Clips as scene scripts:
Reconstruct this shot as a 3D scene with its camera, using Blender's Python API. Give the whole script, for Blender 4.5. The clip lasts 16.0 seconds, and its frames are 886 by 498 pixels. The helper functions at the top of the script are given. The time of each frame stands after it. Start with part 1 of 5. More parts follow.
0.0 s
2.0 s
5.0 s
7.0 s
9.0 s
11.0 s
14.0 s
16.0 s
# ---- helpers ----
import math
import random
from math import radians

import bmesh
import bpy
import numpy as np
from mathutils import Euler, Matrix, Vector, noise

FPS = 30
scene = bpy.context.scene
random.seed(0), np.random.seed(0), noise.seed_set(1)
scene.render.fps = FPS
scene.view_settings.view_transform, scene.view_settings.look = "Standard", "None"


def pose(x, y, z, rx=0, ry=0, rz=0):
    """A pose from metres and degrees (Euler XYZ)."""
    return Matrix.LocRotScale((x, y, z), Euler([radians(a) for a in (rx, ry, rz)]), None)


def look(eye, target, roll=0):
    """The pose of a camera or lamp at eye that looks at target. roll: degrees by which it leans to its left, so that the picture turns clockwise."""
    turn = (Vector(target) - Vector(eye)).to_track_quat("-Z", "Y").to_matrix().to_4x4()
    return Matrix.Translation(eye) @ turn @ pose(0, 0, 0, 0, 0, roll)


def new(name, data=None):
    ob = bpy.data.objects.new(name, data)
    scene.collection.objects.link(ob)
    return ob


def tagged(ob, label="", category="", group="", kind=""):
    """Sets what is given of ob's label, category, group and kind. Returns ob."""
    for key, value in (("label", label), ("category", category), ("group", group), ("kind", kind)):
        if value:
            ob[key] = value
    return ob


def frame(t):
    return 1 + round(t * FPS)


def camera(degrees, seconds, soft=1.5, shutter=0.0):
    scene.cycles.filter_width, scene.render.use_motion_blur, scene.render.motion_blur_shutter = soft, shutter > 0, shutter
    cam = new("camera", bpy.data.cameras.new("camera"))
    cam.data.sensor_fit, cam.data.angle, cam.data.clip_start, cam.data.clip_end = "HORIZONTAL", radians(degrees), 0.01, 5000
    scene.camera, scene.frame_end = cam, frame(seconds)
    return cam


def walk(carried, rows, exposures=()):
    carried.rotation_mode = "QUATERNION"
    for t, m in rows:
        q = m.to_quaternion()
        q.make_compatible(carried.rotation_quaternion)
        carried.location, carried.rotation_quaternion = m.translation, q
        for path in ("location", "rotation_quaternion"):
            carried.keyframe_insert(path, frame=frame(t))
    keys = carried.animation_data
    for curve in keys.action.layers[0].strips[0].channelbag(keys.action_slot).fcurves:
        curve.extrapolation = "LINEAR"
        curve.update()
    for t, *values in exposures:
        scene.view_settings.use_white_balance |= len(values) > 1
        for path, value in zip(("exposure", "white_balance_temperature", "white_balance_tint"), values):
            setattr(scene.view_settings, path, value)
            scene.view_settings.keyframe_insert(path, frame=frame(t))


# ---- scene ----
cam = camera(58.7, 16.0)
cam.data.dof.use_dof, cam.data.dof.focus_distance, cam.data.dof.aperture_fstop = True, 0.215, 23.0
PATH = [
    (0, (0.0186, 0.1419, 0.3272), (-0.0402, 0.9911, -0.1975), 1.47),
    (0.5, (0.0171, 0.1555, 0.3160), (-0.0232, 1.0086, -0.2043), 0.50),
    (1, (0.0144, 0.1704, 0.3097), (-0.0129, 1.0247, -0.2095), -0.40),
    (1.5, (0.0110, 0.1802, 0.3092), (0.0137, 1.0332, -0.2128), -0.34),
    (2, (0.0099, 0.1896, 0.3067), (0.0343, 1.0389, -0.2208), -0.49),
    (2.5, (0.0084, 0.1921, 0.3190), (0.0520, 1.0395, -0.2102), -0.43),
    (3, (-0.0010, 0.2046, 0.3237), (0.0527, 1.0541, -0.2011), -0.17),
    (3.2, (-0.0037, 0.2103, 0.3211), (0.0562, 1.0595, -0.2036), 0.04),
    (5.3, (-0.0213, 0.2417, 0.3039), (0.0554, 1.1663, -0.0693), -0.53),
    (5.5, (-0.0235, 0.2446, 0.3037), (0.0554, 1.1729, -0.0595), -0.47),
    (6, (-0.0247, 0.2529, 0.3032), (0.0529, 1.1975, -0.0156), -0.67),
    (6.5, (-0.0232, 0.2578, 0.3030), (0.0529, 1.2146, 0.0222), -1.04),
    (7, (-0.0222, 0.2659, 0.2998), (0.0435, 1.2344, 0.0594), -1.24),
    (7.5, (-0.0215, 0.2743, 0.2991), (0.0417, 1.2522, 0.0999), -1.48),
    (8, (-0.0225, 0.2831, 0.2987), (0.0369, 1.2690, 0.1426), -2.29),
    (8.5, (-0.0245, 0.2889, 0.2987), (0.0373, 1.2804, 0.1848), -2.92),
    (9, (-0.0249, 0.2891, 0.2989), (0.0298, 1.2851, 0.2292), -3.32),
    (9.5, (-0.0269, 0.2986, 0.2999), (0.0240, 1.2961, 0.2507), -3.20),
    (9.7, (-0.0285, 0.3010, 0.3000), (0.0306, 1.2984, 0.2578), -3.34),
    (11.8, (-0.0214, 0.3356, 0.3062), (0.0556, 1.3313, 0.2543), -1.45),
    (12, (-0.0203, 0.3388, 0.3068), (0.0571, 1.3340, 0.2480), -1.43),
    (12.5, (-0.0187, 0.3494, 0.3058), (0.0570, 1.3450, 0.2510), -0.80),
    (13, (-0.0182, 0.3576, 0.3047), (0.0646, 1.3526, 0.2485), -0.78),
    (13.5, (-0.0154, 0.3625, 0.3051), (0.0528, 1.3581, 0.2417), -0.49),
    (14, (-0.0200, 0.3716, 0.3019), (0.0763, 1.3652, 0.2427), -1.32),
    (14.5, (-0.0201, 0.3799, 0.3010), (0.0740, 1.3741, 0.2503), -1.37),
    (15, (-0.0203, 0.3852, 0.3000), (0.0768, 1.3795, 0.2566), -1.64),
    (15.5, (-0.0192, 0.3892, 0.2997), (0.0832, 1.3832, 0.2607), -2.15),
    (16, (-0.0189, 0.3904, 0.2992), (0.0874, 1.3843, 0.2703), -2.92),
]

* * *

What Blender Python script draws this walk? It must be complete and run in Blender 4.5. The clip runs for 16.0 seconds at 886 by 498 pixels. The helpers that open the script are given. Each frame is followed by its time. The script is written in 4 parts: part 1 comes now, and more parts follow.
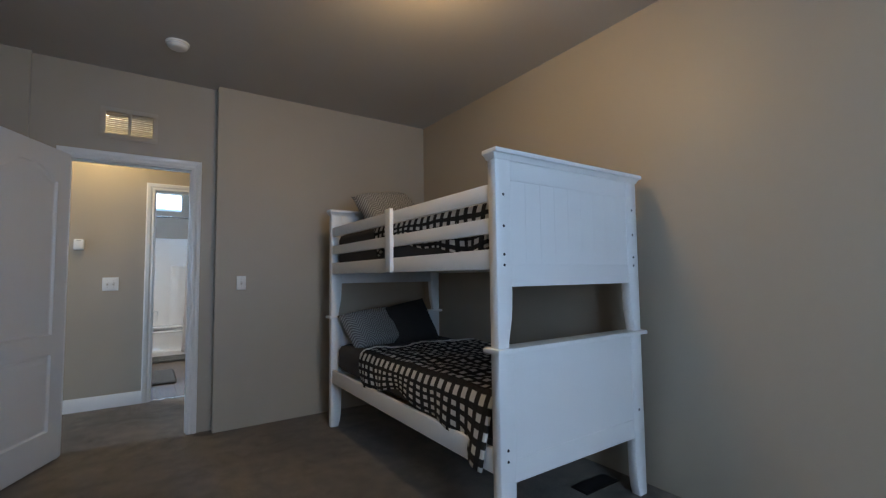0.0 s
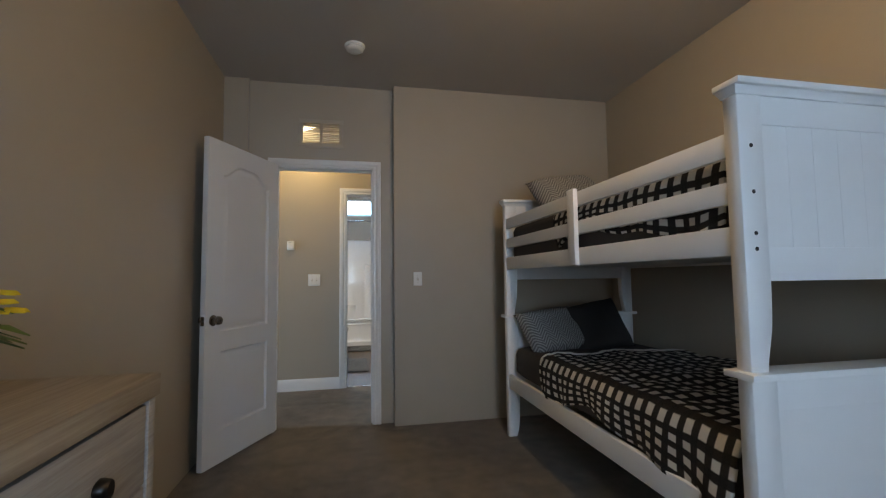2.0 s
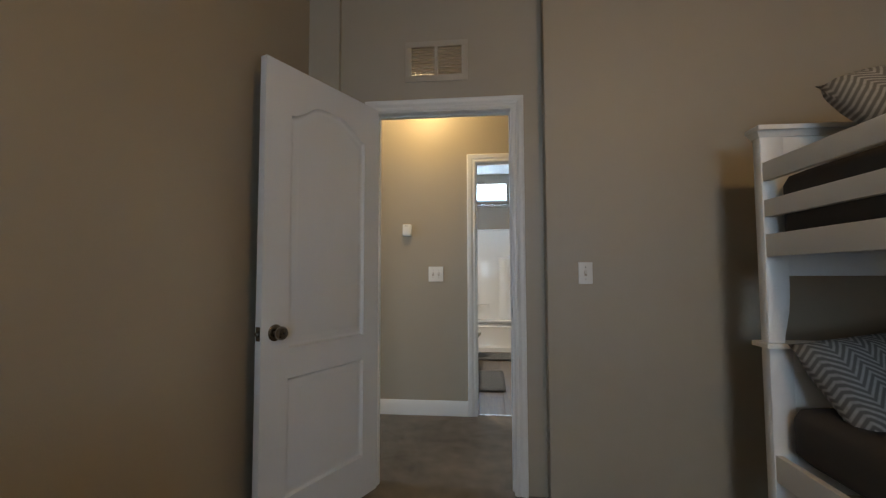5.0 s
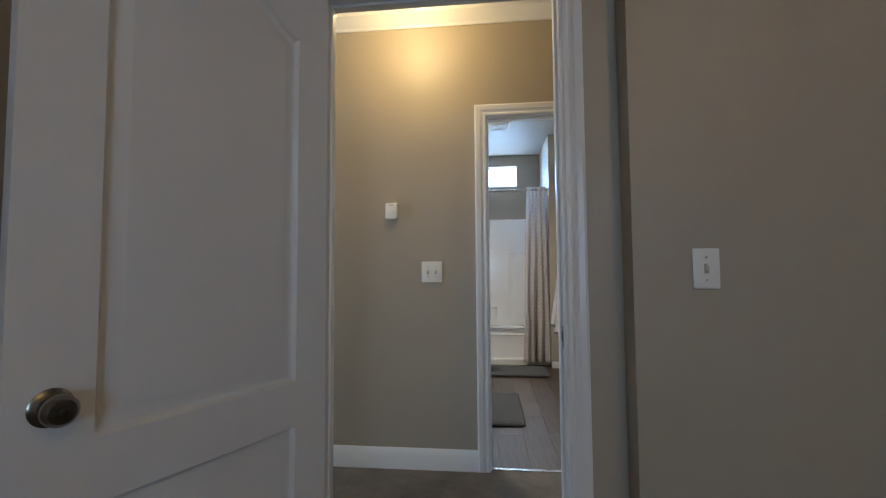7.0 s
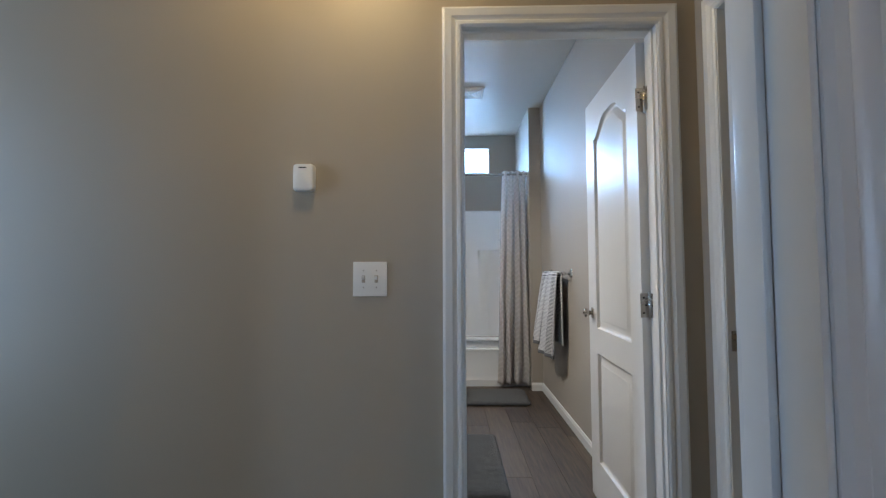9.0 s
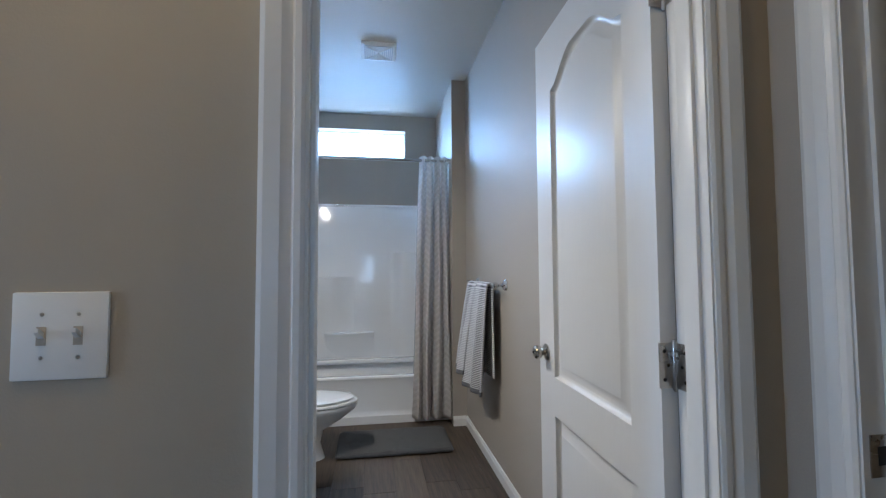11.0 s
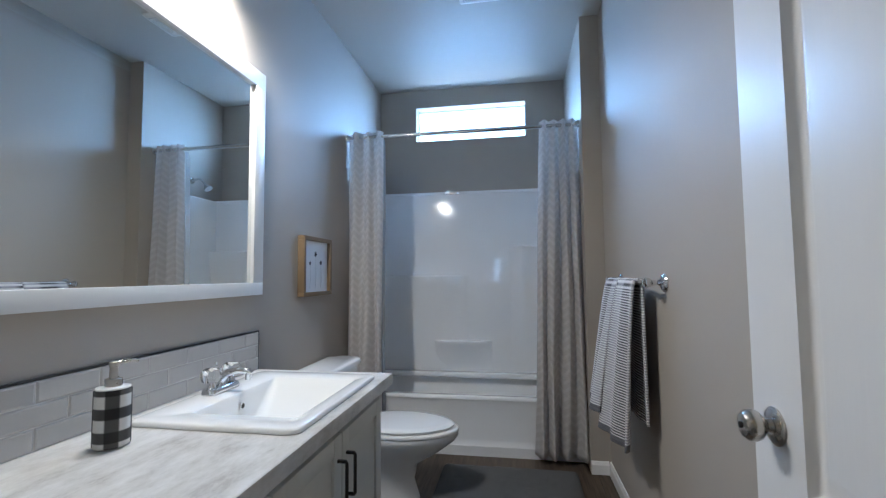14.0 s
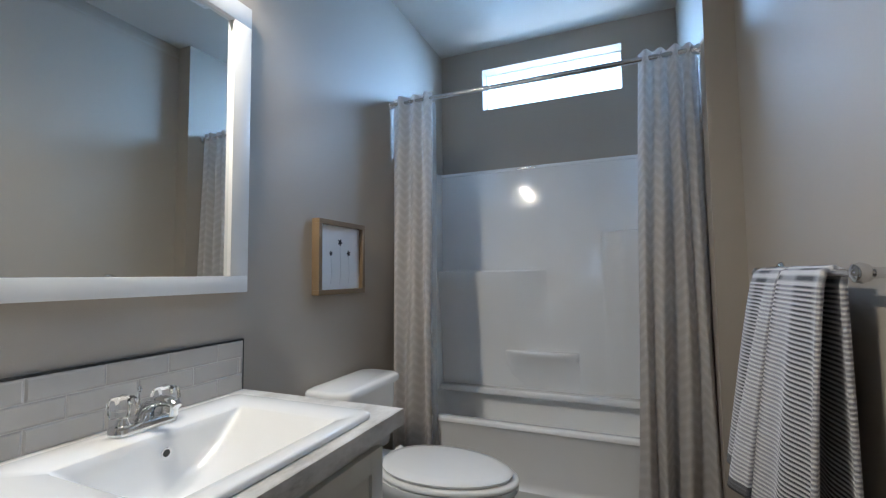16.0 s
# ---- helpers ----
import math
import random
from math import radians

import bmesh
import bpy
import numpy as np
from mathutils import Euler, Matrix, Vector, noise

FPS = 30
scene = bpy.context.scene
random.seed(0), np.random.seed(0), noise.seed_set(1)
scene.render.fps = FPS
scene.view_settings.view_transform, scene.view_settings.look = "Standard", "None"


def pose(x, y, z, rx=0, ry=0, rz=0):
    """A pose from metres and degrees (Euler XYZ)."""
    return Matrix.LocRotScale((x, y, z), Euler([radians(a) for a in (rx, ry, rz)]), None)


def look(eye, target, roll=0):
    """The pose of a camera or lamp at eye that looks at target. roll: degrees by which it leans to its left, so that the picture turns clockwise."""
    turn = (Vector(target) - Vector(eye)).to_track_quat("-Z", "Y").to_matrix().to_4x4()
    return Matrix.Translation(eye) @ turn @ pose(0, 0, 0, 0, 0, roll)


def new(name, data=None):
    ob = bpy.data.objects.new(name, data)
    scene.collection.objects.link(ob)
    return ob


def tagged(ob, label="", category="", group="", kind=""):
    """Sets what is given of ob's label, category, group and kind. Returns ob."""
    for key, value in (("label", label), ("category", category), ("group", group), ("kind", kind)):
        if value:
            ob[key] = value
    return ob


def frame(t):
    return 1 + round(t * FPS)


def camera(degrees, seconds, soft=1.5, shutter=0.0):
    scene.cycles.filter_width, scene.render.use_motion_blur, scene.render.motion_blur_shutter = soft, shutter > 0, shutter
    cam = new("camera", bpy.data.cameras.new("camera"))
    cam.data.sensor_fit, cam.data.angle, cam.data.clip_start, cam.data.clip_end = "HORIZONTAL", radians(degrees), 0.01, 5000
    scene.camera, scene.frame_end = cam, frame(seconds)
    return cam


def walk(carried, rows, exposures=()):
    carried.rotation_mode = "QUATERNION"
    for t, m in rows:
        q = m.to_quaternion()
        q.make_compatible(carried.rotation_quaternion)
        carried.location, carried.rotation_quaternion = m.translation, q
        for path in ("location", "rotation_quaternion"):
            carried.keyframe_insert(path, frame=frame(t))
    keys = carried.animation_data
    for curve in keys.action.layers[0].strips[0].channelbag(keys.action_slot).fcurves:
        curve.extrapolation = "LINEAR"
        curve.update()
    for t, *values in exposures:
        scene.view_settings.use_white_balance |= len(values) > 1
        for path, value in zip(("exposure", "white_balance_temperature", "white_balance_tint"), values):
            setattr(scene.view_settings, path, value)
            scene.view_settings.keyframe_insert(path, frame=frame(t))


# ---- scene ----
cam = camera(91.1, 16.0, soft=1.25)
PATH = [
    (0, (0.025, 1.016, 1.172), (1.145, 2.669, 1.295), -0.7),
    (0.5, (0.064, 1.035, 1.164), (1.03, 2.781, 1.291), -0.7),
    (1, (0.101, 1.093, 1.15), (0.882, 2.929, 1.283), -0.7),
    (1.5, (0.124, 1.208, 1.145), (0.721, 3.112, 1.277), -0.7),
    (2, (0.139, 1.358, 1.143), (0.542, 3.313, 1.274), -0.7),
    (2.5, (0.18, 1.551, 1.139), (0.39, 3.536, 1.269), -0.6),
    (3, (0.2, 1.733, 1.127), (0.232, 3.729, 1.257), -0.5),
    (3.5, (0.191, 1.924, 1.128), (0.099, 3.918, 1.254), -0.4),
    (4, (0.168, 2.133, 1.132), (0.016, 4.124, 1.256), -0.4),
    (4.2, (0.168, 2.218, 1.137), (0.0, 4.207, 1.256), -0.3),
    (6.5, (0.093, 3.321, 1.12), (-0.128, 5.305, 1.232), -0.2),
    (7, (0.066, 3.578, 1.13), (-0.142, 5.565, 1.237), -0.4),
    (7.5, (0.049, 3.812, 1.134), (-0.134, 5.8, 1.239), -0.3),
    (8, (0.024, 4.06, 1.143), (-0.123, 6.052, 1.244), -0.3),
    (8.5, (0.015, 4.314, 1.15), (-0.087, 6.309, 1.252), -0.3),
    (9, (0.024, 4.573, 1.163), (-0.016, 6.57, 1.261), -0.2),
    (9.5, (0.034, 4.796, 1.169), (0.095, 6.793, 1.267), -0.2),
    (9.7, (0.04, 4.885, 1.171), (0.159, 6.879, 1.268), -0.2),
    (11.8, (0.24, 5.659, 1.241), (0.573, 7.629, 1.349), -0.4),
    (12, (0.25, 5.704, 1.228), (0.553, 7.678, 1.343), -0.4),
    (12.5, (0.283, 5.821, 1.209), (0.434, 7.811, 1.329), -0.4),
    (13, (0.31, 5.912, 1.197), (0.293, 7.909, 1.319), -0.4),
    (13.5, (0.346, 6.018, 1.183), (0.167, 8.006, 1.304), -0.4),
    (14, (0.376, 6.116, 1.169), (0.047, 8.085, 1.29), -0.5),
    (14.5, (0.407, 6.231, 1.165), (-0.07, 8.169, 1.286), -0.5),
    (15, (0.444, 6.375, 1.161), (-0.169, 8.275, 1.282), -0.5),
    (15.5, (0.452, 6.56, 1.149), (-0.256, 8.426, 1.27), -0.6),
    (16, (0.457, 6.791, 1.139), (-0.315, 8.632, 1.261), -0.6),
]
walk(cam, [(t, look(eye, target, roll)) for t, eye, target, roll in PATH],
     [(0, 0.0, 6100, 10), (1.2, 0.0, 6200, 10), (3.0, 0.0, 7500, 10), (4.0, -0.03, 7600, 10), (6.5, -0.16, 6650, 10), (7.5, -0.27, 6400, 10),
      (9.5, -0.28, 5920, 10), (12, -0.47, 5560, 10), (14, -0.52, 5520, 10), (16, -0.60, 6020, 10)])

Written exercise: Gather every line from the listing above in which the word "Python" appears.

Task response:
Reconstruct this shot as a 3D scene with its camera, using Blender's Python API. Give the whole script, for Blender 4.5. The clip lasts 16.0 seconds, and its frames are 886 by 498 pixels. The helper functions at the top of the script are given. The time of each frame stands after it. Start with part 1 of 5. More parts follow.
What Blender Python script draws this walk? It must be complete and run in Blender 4.5. The clip runs for 16.0 seconds at 886 by 498 pixels. The helpers that open the script are given. Each frame is followed by its time. The script is written in 4 parts: part 1 comes now, and more parts follow.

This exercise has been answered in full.